Exercise requirements:
Go through the data and copy every line exactly, but not the images.

Given material:
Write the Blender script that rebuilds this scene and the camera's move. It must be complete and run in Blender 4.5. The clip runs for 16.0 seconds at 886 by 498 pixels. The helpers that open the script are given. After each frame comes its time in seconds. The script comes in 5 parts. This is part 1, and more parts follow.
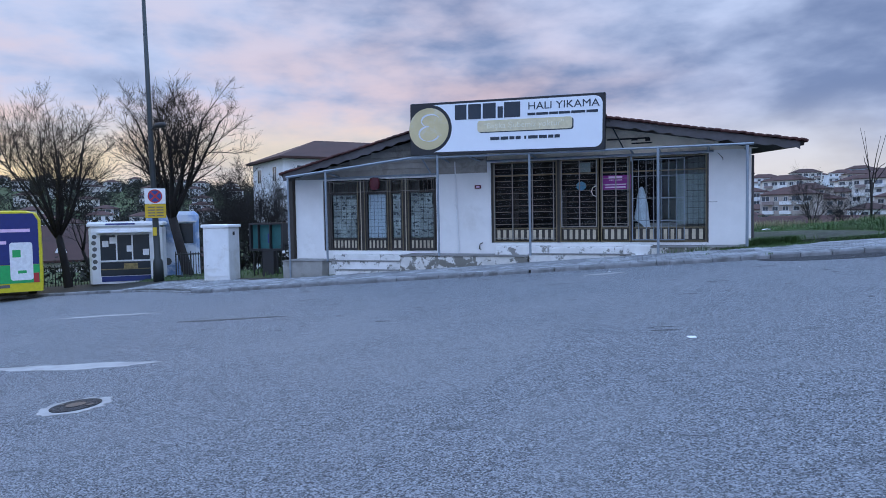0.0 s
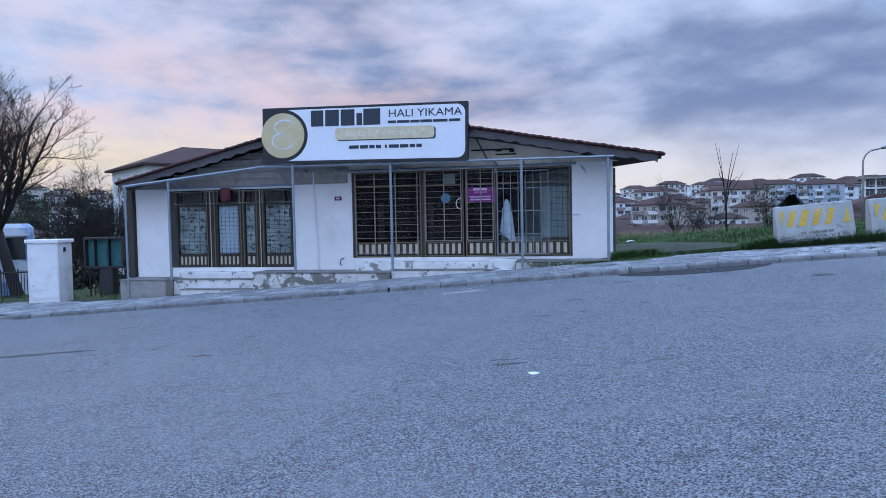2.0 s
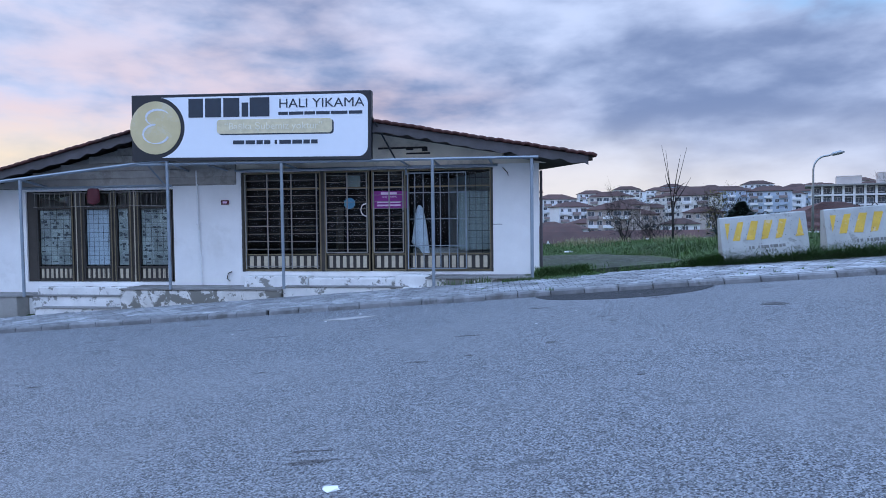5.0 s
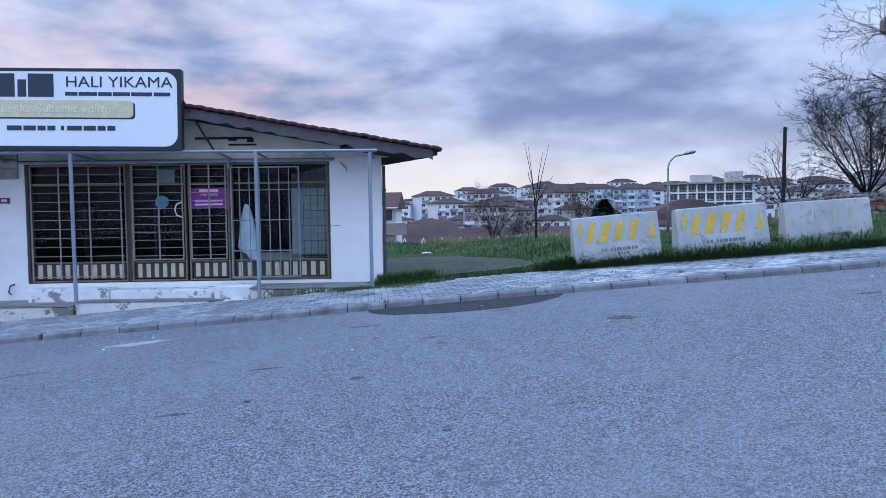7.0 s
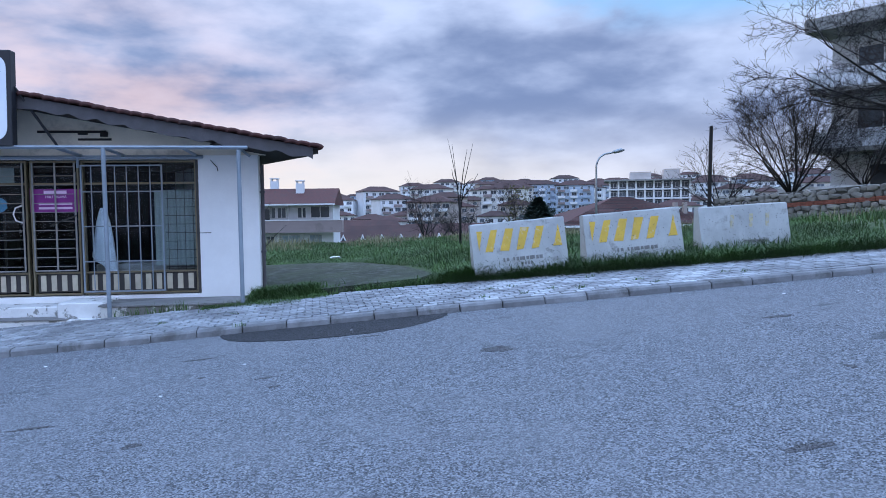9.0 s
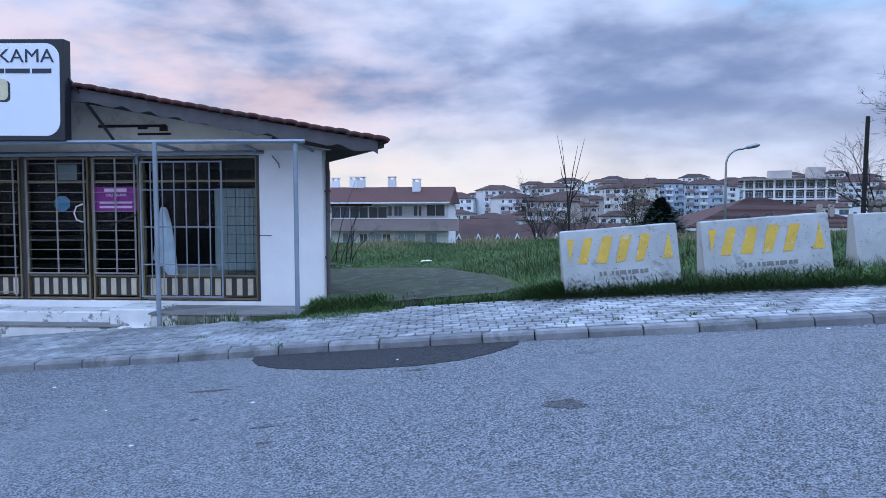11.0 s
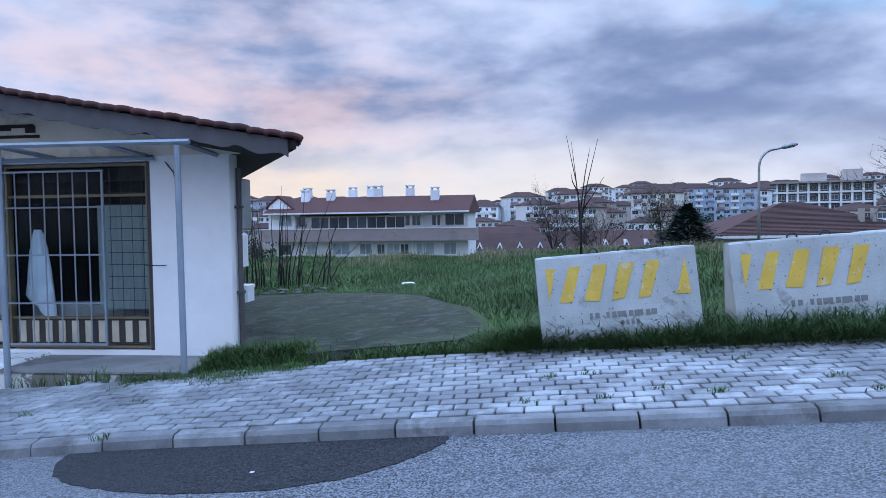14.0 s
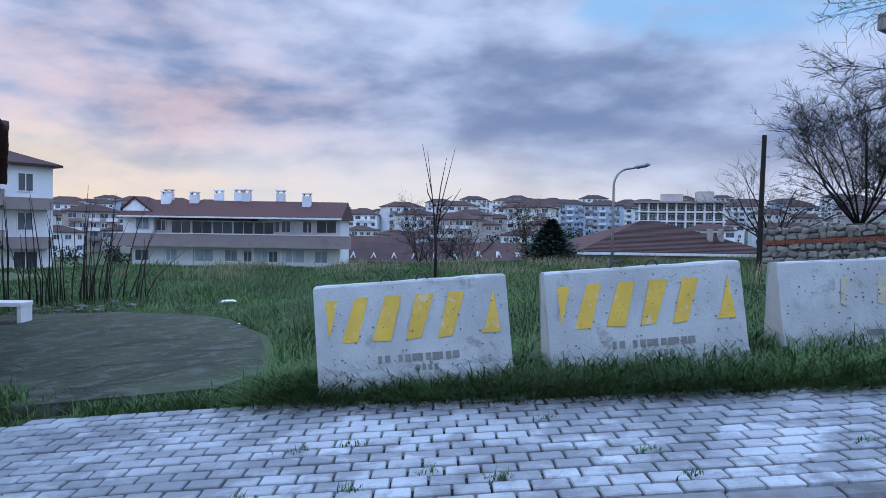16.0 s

Response to the task:
Write the Blender script that rebuilds this scene and the camera's move. It must be complete and run in Blender 4.5. The clip runs for 16.0 seconds at 886 by 498 pixels. The helpers that open the script are given. After each frame comes its time in seconds. The script comes in 5 parts. This is part 1, and more parts follow.
0.0 s
2.0 s
5.0 s
7.0 s
9.0 s
11.0 s
14.0 s
16.0 s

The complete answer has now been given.